VACUUM FULL reclaims empty pages after compacting data so, yes, it does shuffle stuff around.

Collapse
Posted by Andrew Piskorski on
Why would you want to move the Postgres data to a non-journaled filesystem? That sounds like a bad idea to me. Moving the Postgres write-ahead log to a non-journaled filesystem, yeah that would make sense. Don, I think that's what you recommended yourself way back when. Has something changed since then?
Collapse
Posted by James Thornton on
I went perusing the Net for PostgreSQL file system recommendations on Linux, and I found that the SGI contributed XFS and IBM contributed JFS look like the top choices out of the journaling file systems. XFS is known for it's good support for large files, and some PostgreSQL benchmarks have JFS performing better than ext2. It is still unclear to me if there is a "best" FS for PostgreSQL.
Collapse
Posted by James Thornton on
The Oracle paper, "Tuning an Oracle8i Database running Linux", goes over file system choices for a Linux DB, and it explains what benchmarks you should use when evaluating file systems for a DB server. You won't believe this, but ext3 wins over ext2, ReiserFS, JFS, and RAW. While saying that the results are counter-intuitive may be an understatement, he didn't benchmark XFS so I would very interested to see those results. Is XFS supported by Oracle?
Collapse
Posted by Paul meiners on
"misleading and only partially accurate"
Just a note on Dell...
Dell's definition of raid 10 is NOT the industries standard, the jerks at Dell find it better to keep customers totally confused; confused mushrooms are good for business.
Dell's definition of raid 10 is raid 0+1, which NO one should use, as you can only loose one drive, the second is total array loss. The newer Percs are LSIlogic, and are quit capable of doing industry defined raid 10 (mirrored and striped) or raid 0+1 (stripes mirrored). Anyone confused should go to lsilogic.com and follow their raid 10 setup..
http://lsionline2.lsil.com/esupport/esupportlsi/consumer/esupport.asp?id=cff7d451-f111-4eb1-9b19-de71291b4b9f&resource=&number=1&isExternal=0&nShowFacts=&nShowCause=&nShowChange=&nShowAddInfo=&activepage=statement.asp&bForceMatch=False&strCurrentSymptom=&searchtype=normal&searchclass=QuickSearch&bnewsession=false&selecttype=match
Collapse
Posted by Mark P on
Guys,

I have a Dell 2600 W Perc4/Di. I called LSI and they said that all they do is supply chips for these cards and Dell does ALL the software for them. He said that if you use LSI software on these cards, you can destroy them. He said contact Dell only for any issues with these cards.

So, Dell says that this controller does RAID 1 - concatenated. I DO NOT believe this is a true raid 10!!!!

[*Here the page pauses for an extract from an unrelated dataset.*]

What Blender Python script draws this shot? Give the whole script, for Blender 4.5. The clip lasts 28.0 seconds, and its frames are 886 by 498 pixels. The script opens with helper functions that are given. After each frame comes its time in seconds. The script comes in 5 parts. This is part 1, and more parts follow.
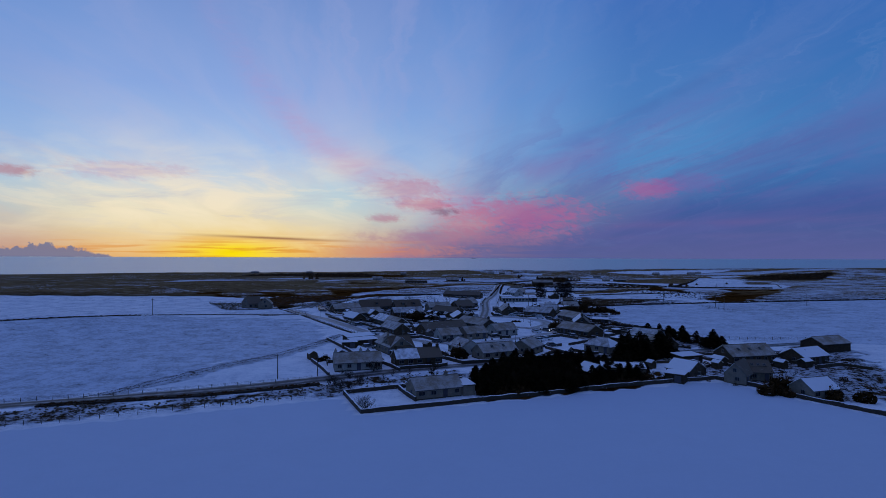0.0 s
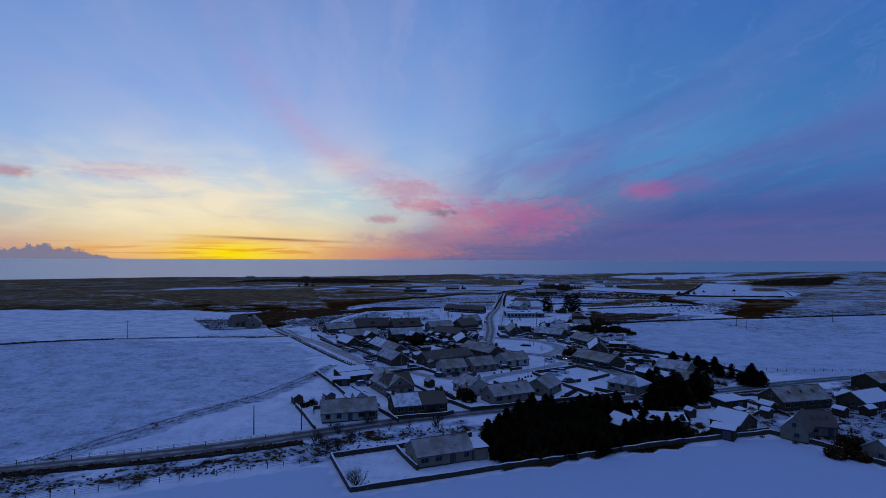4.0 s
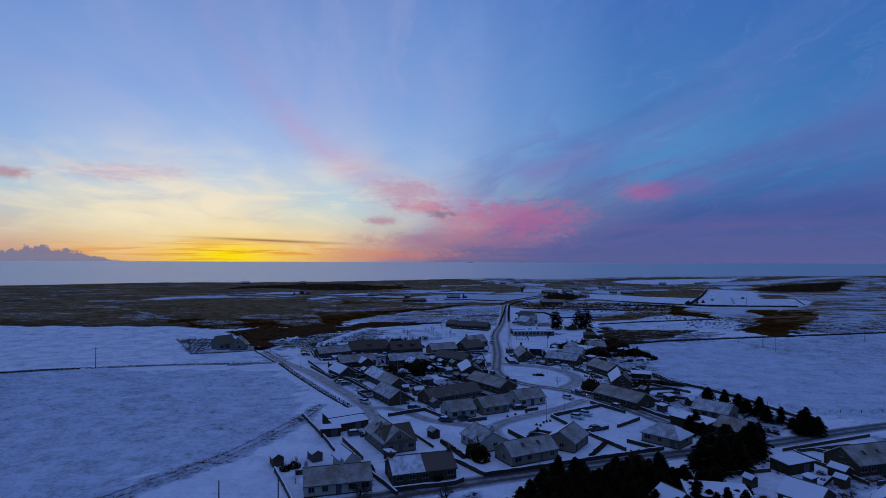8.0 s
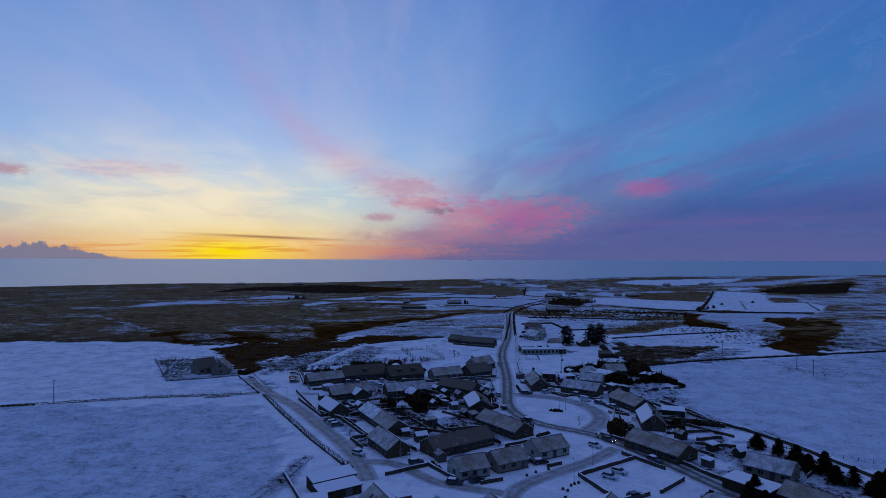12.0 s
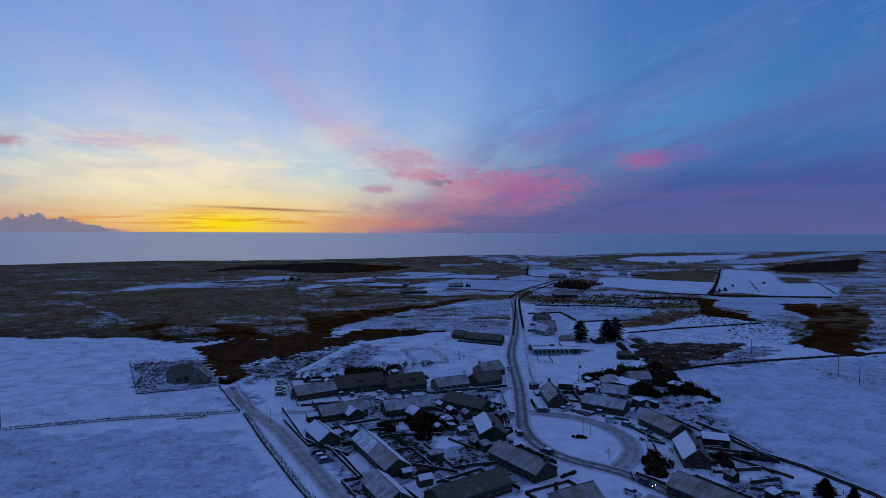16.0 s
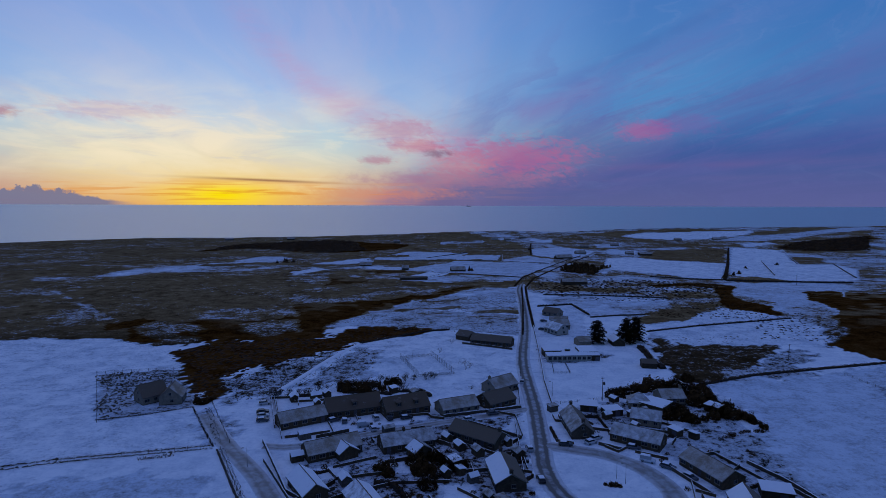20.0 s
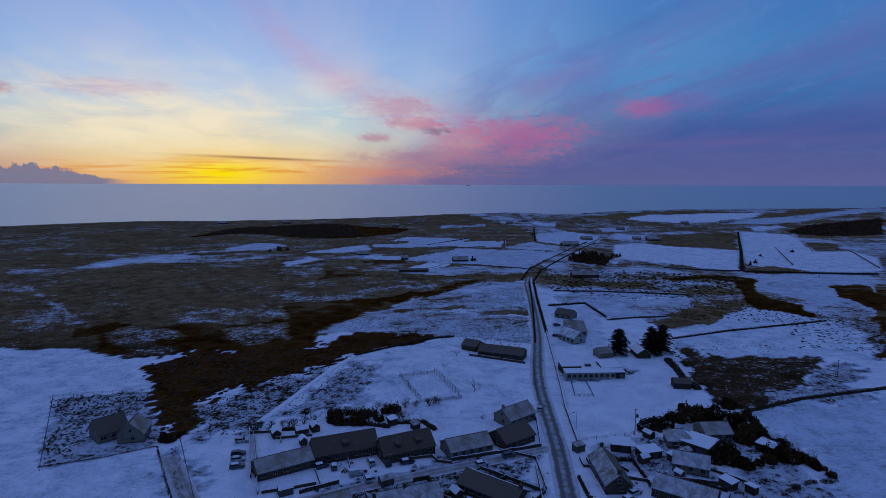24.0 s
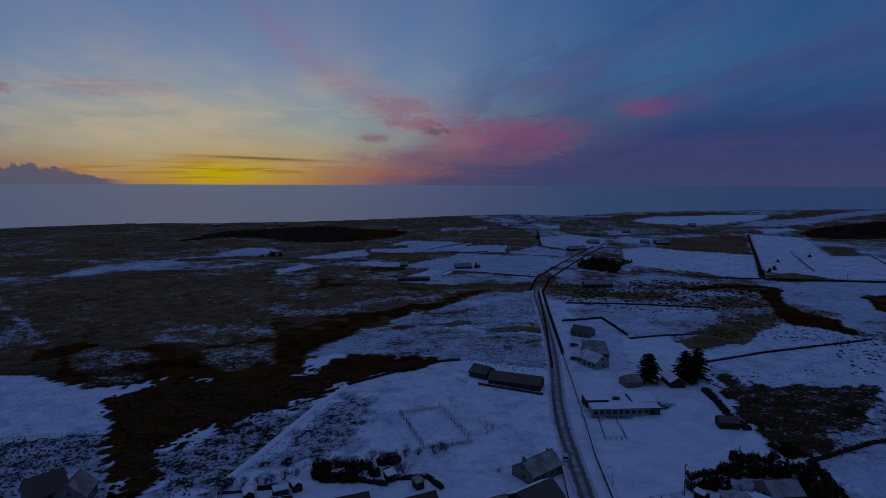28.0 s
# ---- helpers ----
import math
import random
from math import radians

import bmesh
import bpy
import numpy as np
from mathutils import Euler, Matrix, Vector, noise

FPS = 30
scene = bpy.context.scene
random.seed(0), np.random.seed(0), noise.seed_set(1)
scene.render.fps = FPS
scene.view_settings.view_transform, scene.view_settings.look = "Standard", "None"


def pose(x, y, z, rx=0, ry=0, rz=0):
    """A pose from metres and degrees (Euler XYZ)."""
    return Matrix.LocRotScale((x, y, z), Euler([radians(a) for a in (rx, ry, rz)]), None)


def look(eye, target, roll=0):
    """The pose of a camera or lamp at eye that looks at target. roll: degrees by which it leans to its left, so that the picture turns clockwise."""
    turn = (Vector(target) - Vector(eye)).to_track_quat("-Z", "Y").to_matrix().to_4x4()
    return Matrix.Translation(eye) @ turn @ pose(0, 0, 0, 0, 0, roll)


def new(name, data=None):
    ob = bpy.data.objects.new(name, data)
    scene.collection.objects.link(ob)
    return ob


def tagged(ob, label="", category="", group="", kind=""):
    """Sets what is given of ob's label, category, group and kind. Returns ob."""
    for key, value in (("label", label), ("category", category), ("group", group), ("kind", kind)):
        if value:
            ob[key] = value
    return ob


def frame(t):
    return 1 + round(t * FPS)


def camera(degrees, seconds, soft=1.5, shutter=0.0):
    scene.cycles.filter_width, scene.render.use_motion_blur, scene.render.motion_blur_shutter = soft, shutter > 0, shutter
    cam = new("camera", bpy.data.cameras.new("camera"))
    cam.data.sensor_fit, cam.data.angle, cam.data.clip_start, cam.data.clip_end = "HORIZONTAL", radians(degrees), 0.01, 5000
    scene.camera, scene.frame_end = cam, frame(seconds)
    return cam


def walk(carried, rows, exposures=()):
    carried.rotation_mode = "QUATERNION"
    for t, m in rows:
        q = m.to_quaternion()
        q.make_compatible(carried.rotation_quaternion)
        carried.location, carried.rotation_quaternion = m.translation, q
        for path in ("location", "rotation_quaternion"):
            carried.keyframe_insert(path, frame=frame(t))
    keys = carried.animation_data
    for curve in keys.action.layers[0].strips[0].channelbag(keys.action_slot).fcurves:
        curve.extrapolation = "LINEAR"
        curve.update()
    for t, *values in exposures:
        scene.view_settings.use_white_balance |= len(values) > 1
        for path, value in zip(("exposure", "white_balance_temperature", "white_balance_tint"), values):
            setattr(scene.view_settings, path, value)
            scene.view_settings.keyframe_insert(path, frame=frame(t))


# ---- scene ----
# ---------------------------------------------------------------- camera
cam = camera(74, 28.0, soft=0.8)
# seconds, x, y, z, heading to the left of +y, pitch
PATH = [
    (0.0, 0.59, 3.18, 35.34, -0.000, 0.176),
    (1.0, 0.15, 9.36, 37.36, -0.041, 0.207),
    (2.0, -0.31, 15.58, 39.25, -0.082, 0.226),
    (3.0, -0.79, 21.85, 41.07, -0.122, 0.246),
    (4.0, -1.28, 28.21, 42.84, -0.162, 0.269),
    (5.0, -1.79, 34.65, 44.60, -0.200, 0.293),
    (6.0, -2.31, 41.21, 46.38, -0.238, 0.327),
    (7.0, -2.83, 47.88, 48.20, -0.276, 0.372),
    (8.0, -3.37, 54.68, 50.07, -0.313, 0.416),
    (9.0, -3.91, 61.61, 52.02, -0.349, 0.465),
    (10.0, -4.45, 68.69, 54.05, -0.384, 0.514),
    (10.7, -4.83, 73.74, 55.52, -0.408, 0.547),
    (11.1, -5.04, 76.65, 56.38, -0.422, 0.522),
    (11.5, -5.26, 79.59, 57.25, -0.436, 0.387),
    (12.0, -5.53, 83.30, 58.36, -0.453, 0.072),
    (13.0, -6.08, 90.82, 60.63, -0.486, -0.609),
    (14.0, -6.62, 98.49, 62.97, -0.519, -1.283),
    (15.0, -7.16, 106.30, 65.36, -0.551, -1.993),
    (16.0, -7.70, 114.24, 67.78, -0.582, -2.654),
    (17.0, -8.23, 122.32, 70.21, -0.612, -3.370),
    (18.0, -8.76, 130.50, 72.61, -0.642, -4.058),
    (19.0, -9.29, 138.80, 74.96, -0.672, -4.744),
    (20.0, -9.82, 147.18, 77.20, -0.700, -5.428),
    (21.0, -10.34, 155.63, 79.31, -0.728, -6.109),
    (22.0, -10.87, 164.14, 81.22, -0.755, -6.800),
    (22.6, -11.18, 169.26, 82.26, -0.772, -7.221),
    (23.0, -11.39, 172.68, 82.90, -0.782, -7.460),
    (23.5, -11.65, 176.95, 83.62, -0.795, -7.523),
    (24.0, -11.91, 181.22, 84.26, -0.808, -7.540),
    (25.0, -12.44, 189.76, 85.26, -0.833, -7.570),
    (26.0, -12.96, 198.25, 85.83, -0.858, -7.558),
    (27.0, -13.49, 206.67, 85.89, -0.882, -7.541),
    (28.0, -14.03, 214.99, 85.36, -0.905, -7.516),
]
ROWS = []
for t_, x_, y_, z_, yaw_, pit_ in PATH:
    a_, p_ = radians(yaw_), radians(pit_)
    e_ = Vector((x_, y_, z_))
    d_ = Vector((-math.sin(a_) * math.cos(p_), math.cos(a_) * math.cos(p_), math.sin(p_)))
    ROWS.append((t_, look(e_, e_ + d_ * 100, 0.2)))
walk(cam, ROWS, [(0, -0.05), (27.3, -0.05), (27.6, -0.17), (28.0, -1.13)])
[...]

RAID 1 concateneted does not stripe, it just fills multiple drives in 1 array, 1 at a time, and then mirrors them.

What the heck it this????

Can a CONCATENATION professional comment here?

Thanks,

MP

Collapse
Posted by Nick R on
Well, here it is. Dell's idea of RAID10 is creating two or more mirrored sets, and then concatenating them. What this "concatenation" means that it spans across those mirrored sets, as opposed to striping them (which is what RAID10 is), so it's not really a RAID10. You don't get the performance benefits of RAID10 from it, as it accesses the spanned volumes one at a time, as opposed to accessing them all at the same time in a proper striping set.

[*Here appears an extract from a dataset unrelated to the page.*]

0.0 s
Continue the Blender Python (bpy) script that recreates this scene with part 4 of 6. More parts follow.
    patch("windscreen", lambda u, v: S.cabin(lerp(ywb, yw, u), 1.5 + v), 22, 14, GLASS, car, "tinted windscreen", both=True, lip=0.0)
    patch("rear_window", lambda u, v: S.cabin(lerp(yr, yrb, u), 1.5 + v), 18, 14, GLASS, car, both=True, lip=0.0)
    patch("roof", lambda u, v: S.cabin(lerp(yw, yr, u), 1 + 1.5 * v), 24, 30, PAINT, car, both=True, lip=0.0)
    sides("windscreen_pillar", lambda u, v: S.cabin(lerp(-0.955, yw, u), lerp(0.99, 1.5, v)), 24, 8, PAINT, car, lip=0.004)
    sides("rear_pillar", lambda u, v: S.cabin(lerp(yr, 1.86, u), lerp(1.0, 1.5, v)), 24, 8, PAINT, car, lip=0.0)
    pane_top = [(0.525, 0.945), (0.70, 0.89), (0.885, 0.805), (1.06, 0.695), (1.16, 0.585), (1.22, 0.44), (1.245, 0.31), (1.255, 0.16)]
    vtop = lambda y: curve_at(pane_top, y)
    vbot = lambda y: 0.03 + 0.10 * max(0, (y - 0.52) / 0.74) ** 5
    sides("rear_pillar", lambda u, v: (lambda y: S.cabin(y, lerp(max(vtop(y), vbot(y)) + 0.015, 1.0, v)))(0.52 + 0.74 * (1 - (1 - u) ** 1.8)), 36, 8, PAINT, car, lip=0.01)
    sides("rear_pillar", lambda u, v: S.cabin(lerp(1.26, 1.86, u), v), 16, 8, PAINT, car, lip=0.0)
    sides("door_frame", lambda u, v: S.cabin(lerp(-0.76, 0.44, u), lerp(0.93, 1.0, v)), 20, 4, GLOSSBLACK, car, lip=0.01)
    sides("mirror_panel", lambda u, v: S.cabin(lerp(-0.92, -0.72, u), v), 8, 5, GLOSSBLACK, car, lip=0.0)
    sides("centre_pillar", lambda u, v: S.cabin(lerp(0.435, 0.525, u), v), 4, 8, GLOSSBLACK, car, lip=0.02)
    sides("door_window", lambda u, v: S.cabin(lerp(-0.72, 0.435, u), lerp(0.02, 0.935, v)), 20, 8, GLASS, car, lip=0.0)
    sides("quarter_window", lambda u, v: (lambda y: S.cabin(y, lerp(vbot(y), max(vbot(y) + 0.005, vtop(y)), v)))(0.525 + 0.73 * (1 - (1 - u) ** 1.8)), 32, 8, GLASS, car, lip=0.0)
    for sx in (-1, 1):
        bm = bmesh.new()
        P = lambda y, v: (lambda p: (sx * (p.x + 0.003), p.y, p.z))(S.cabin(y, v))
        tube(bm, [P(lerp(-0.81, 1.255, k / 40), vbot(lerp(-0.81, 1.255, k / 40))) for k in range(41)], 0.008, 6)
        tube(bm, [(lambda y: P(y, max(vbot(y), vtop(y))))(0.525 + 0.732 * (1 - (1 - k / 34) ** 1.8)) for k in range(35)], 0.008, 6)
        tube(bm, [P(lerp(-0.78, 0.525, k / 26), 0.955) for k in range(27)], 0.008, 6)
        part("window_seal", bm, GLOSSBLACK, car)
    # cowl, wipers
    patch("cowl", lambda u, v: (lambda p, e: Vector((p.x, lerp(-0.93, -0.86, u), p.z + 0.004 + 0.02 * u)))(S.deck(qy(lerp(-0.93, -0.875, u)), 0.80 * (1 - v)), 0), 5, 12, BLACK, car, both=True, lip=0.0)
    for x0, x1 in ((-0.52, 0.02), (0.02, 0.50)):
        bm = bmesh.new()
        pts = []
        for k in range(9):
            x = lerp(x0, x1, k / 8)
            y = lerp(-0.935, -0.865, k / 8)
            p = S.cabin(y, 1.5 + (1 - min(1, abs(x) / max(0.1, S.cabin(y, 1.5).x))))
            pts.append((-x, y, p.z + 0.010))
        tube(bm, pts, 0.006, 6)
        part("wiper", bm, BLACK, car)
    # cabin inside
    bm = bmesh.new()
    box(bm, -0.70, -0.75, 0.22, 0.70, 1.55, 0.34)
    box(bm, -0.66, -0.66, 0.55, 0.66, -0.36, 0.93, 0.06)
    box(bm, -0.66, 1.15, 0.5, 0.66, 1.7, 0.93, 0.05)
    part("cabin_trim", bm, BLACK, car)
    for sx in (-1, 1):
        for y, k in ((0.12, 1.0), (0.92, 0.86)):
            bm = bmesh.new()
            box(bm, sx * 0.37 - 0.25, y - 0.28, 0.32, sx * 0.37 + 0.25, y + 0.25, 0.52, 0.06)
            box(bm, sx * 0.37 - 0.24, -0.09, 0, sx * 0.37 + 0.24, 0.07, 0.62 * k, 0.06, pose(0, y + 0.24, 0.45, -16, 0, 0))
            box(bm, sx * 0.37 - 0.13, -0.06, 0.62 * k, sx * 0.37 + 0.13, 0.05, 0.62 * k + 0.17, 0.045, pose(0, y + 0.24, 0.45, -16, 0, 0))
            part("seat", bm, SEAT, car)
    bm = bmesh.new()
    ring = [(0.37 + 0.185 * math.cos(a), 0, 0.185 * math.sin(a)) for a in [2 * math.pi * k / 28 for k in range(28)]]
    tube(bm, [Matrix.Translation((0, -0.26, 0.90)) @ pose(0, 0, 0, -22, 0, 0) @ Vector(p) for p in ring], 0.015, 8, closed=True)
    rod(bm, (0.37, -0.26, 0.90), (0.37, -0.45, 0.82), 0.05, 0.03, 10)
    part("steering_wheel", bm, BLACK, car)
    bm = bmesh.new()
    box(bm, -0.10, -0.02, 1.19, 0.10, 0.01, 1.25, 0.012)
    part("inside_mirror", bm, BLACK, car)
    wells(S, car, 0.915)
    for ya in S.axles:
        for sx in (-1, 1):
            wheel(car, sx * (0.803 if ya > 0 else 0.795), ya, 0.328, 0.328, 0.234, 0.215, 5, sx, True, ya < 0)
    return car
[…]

However, it was possible (although not very intuitive) to create proper RAID10 is you used HBA's BIOS, as opposed to Dell Array Manager GUI, in Perc3/DC. I'm not sure if PERC4/DC allows to do it in a BIOS as well. If anyone has PERC4/DC and 4 spare drives, I'd appreciate the feedback.

The way you did this in PERC3/DC was to create 2 or more mirrored sets first, and then choose those volumes to create a RAID0 volume.